"Just get over it. Back to normal. Everything's fine. Isn't this what you wanted?" We're hearing so many sentiments like these right now, but for you, it's much easier said than done. You just spent 15 months terrified not only for you but for your loved ones because of some unseen danger. Interacting with innocuous things like groceries, doorknobs, and handrails made you feel like you got sprayed by Scarecrow's fear gas. You'd hear about it on the news, then a friend of a friend or a distant relative would be in the hospital. Or worse, you or someone close to you would have a close call or maybe get hit. The only safety was at home, so you completely changed your life if you were lucky enough to be able to, and now everyone's acting like nothing ever happened in the first place? No, it doesn't just work like that.

I know because this isn't my first time dealing with this kind of a situation. I know because once upon a time, I was deployed to a literal warzone and had to transition back to normal too:

Don't get me wrong, I'm not saying things are exactly the same. IEDs and snipers are indeed different from infectious diseases, but the mental toll they can have on us is oddly similar, given what I'm seeing. I am definitely not a medical or psychological expert, I'm a professional internet clown, but I've seen enough trauma up close to recognize it. And why wouldn't over a year of baseline fear punctuated by days or moments of intense terror be enough to mess people up? THAT is precisely how I've described my deployments before, and the truth of that situation is that it took me an entire year of being separated from the military to decompress from that situation.

There's also a related feeling when I came home of being left behind.
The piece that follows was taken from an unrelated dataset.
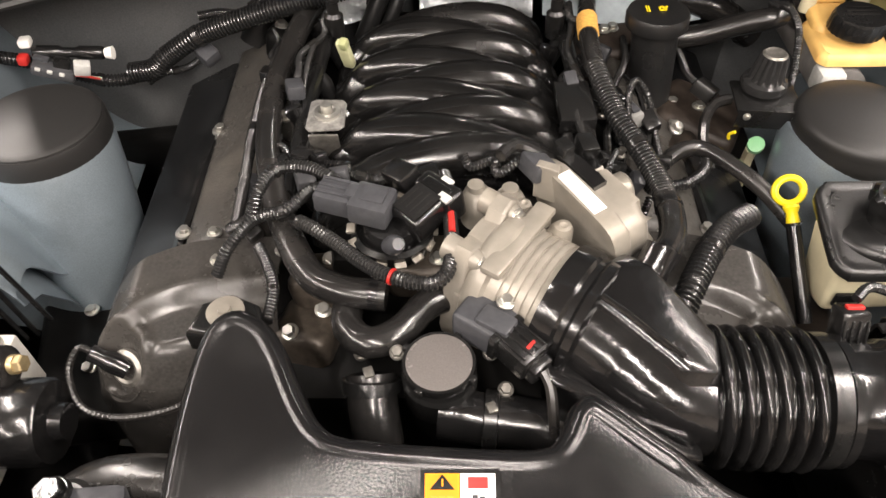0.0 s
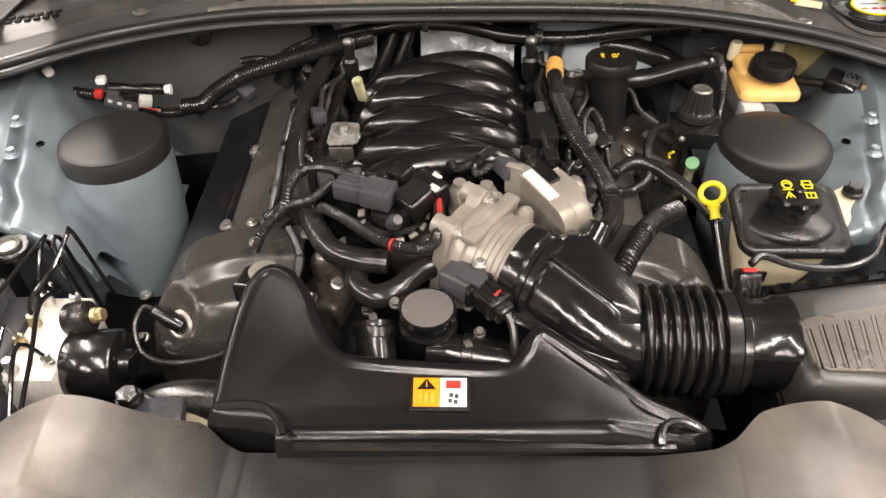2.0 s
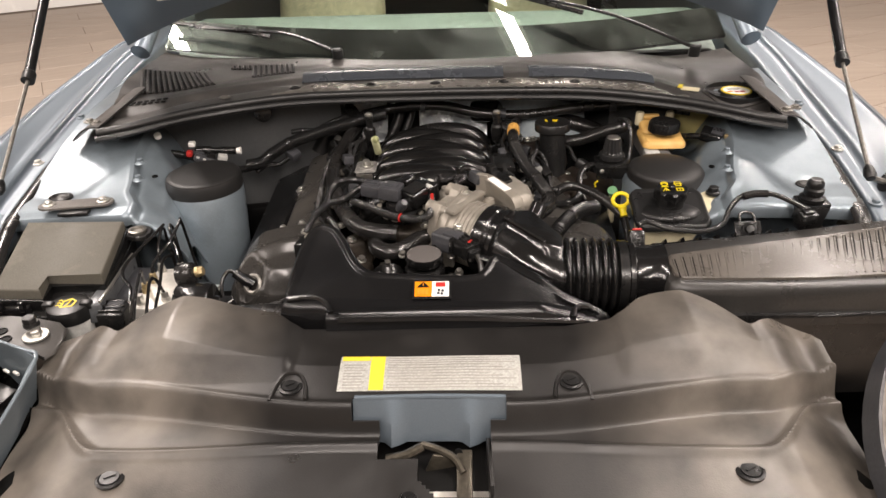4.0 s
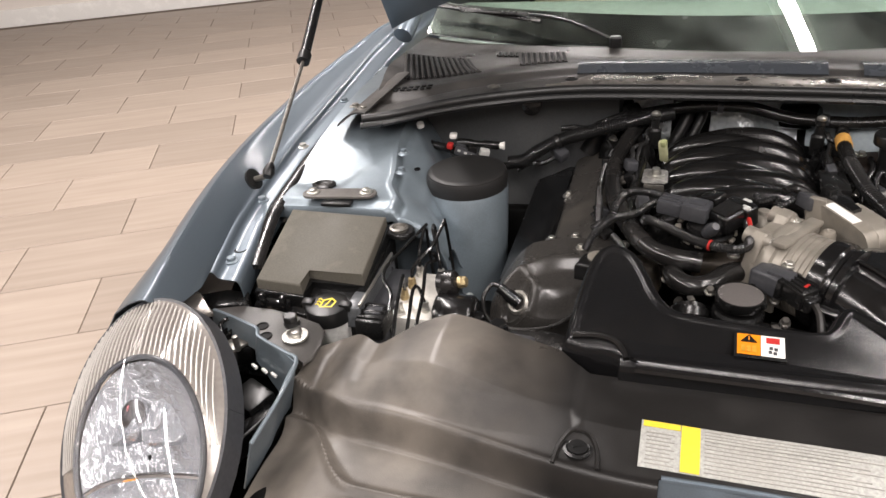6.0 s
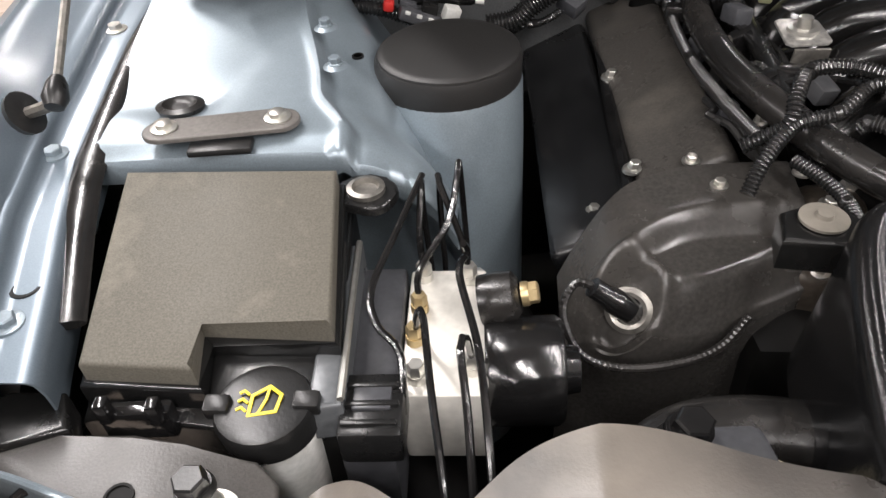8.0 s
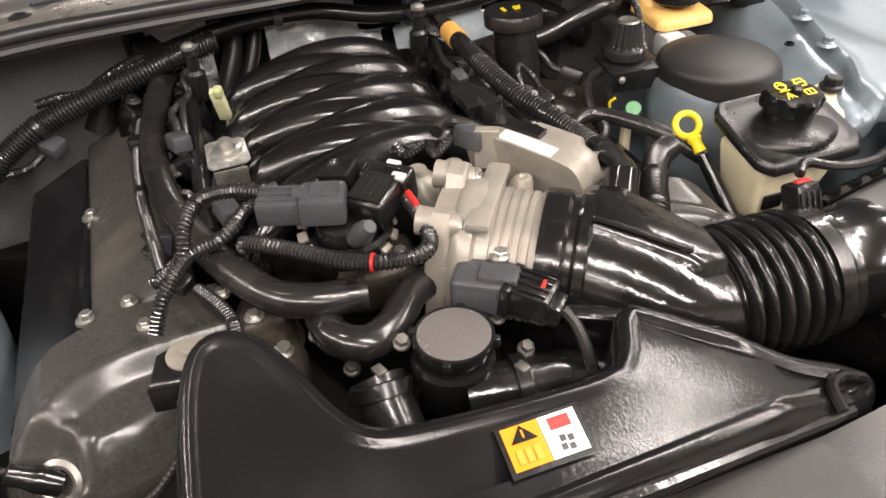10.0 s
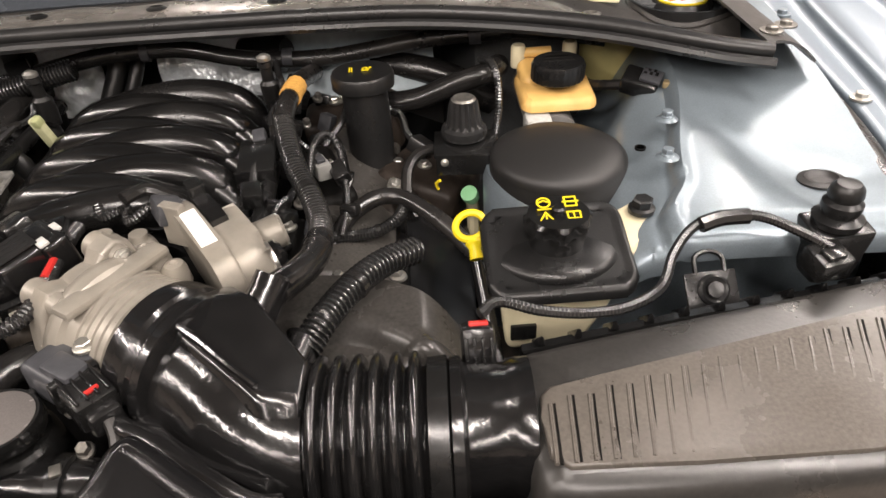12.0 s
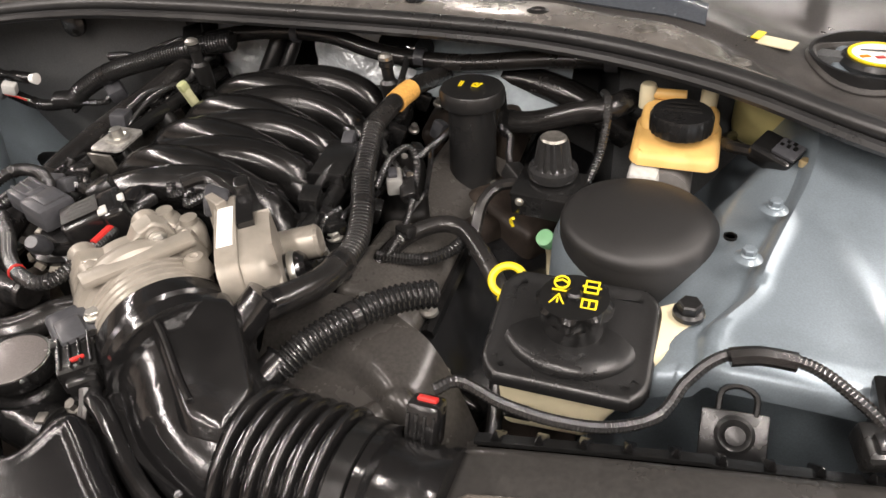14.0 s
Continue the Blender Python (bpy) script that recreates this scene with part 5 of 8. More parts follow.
# ---- engine ----
engine = thing("engine", (0.0, 0.80, 0.40), "dark dressed V8 engine block with its valve covers", "engine")
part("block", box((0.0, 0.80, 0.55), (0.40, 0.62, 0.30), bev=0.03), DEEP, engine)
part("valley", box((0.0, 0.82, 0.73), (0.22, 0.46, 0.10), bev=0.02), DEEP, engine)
for side in (-1, 1):
    # cam cover in two levels: grey inner crown and black outer skirt
    ry = 24 * side
    bm = box((side * 0.226, 0.850, 0.738), (0.085, 0.43, 0.05), (0, ry, -side * 2), 0.012, 4)
    part("valve_cover", bm, mat("textured_grey_cover", (0.046, 0.043, 0.039), 0.28, 0, 400, 0.25, 0.25, (0.13, 0.118, 0.10), 0.6), engine, "textured dark grey cam cover crown")
    bm = box((side * 0.304, 0.825, 0.699), (0.082, 0.46, 0.04), (0, ry, -side * 2), 0.008, 3)
    part("cover_skirt", bm, mat("smooth_black_cover_plate", (0.008, 0.0083, 0.0088), 0.24, 0, 200, 0.2, 0.05, (0.020, 0.020, 0.020), 0.4, spec=0.42), engine, "smooth satin black cover skirt")
    part("cover_rib", tube([(side * 0.272, 0.640, 0.735), (side * 0.270, 0.80, 0.738), (side * 0.262, 1.02, 0.735)], 0.007, 8, 0.03), GLOSS, engine)
    part("cover_end", tube([(side * 0.330, 0.612, 0.694), (side * 0.305, 0.624, 0.709), (side * 0.268, 0.645, 0.728)], 0.008, 10, 0.01, flat=0.6), MATTE, engine)
    for by in (0.660, 0.828, 1.0):
        part("cover_bolt", bolt((side * 0.268, by, 0.744), 0.0055, 0.010, (-side * 0.3, 0, 1), 1.5), STEEL, engine)

    # timing cover bulge in front
    def ease(d):
        return 0.5 * (d + math.sqrt(d * d + 0.0009))

    def dome(u, v, side=side, ease=ease):
        x = -0.336 + 0.183 * u
        yf = 0.487 + 0.55 * ease(x + 0.24) + 0.8 * ease(-0.305 - x)
        k = max(0.0, (v - 0.12) / 0.88)
        y = yf + (0.628 - 0.6 * ease(-0.245 - x) - yf) * k
        d = y - yf
        r1 = 0.577 - 0.9 * ease(-0.25 - x)
        r2 = 0.515 - 0.4 * ease(-0.22 - x)
        z = 0.772 - 0.13 * (0.605 - y)
        z -= 0.013 * smooth01(r1 + 0.008, r1 - 0.014, y) - 0.0025 * bump(y, r1 + 0.003, 0.010)
        z -= 0.012 * smooth01(r2 + 0.008, r2 - 0.014, y) - 0.002 * bump(y, r2 + 0.002, 0.010)
        z -= 0.030 * (1 - smooth01(0.0, 0.030, d)) ** 1.5
        z -= 0.085 * max(0.0, (-0.278 - x) / 0.066) ** 1.8
        w = math.hypot(x + 0.290, y - 0.513)
        z += 0.006 * bump(w, 0.026, 0.006) - 0.016 * smooth01(0.024, 0.012, w)
        z -= 0.13 * max(0.0, 1 - v / 0.12)
        return (x * -side, y - 0.006 * max(0.0, 1 - v / 0.12), max(z, 0.55))

    bm = sheet(72, 84, dome, 0.006)
    part("timing_cover", bm, mat("dressed_dark_grey_cover", (0.034, 0.032, 0.0295), 0.22, 0, 300, 0.2, 0.10, (0.055, 0.050, 0.044), 0.5, rvary=0.3, spec=0.45), engine, "dark grey ribbed timing cover", 60)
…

Seeing so many other people during (and now after) the pandemic that seemingly never stopped just living as if things were normal. Between that and many levels of the government behaving the same way, but on a larger scale, there can be anger along with that trauma. What gave them the right to just keep moving forward like nothing was wrong while almost 4 million people were inextricably torn from the world? Yes, it is absolutely unfair that they just continued to move forward without considering how it could hurt others. Your anger is righteous, it is valid, and just so many of us share in it. This may sound odd, but anger can be a good thing; it is an actionable feeling. Just look at how righteous anger fueled the protests of last year. It's an emotion like any other that deserves to be (healthily) expressed, so tell someone, write it down, or follow my lead and tweet into the void about it.

Again, this isn't professional advice; I am, as previously mentioned, an internet clown, after all. But in my experience, this trauma isn't going to just go away on its own. It's a heavy shadow. Even if you do what I did and take the time to exorcise these demons, they can still occasionally pop up like a horror movie villain and scare you. A couple of years ago, one of my demons gave me a surprise visit. At school, during a religions lecture in my Cultural Anthropology class, we were listening to different religious hymns, and an Islamic Call to Prayer was played. The music is beautiful, and I'd spent years moving forward from the fear of combat, but I was suddenly ripped back to 2008 when we'd hear all the time about attacks or suicide bombings during or right after prayer. All the tension of a combat zone came back, and it took me the rest of the day to let it go.

So let it go, lay it to rest. It's vital and worth doing because you're still here, and I'm glad you made it. But if anyone tries to tell you you're moving too slowly, or you're being paranoid, or whatever, you can inform them that a combat veteran with 24 months forward deployed said they can eat a facemask filled with shit because it isn't their goddamn trauma, it's yours.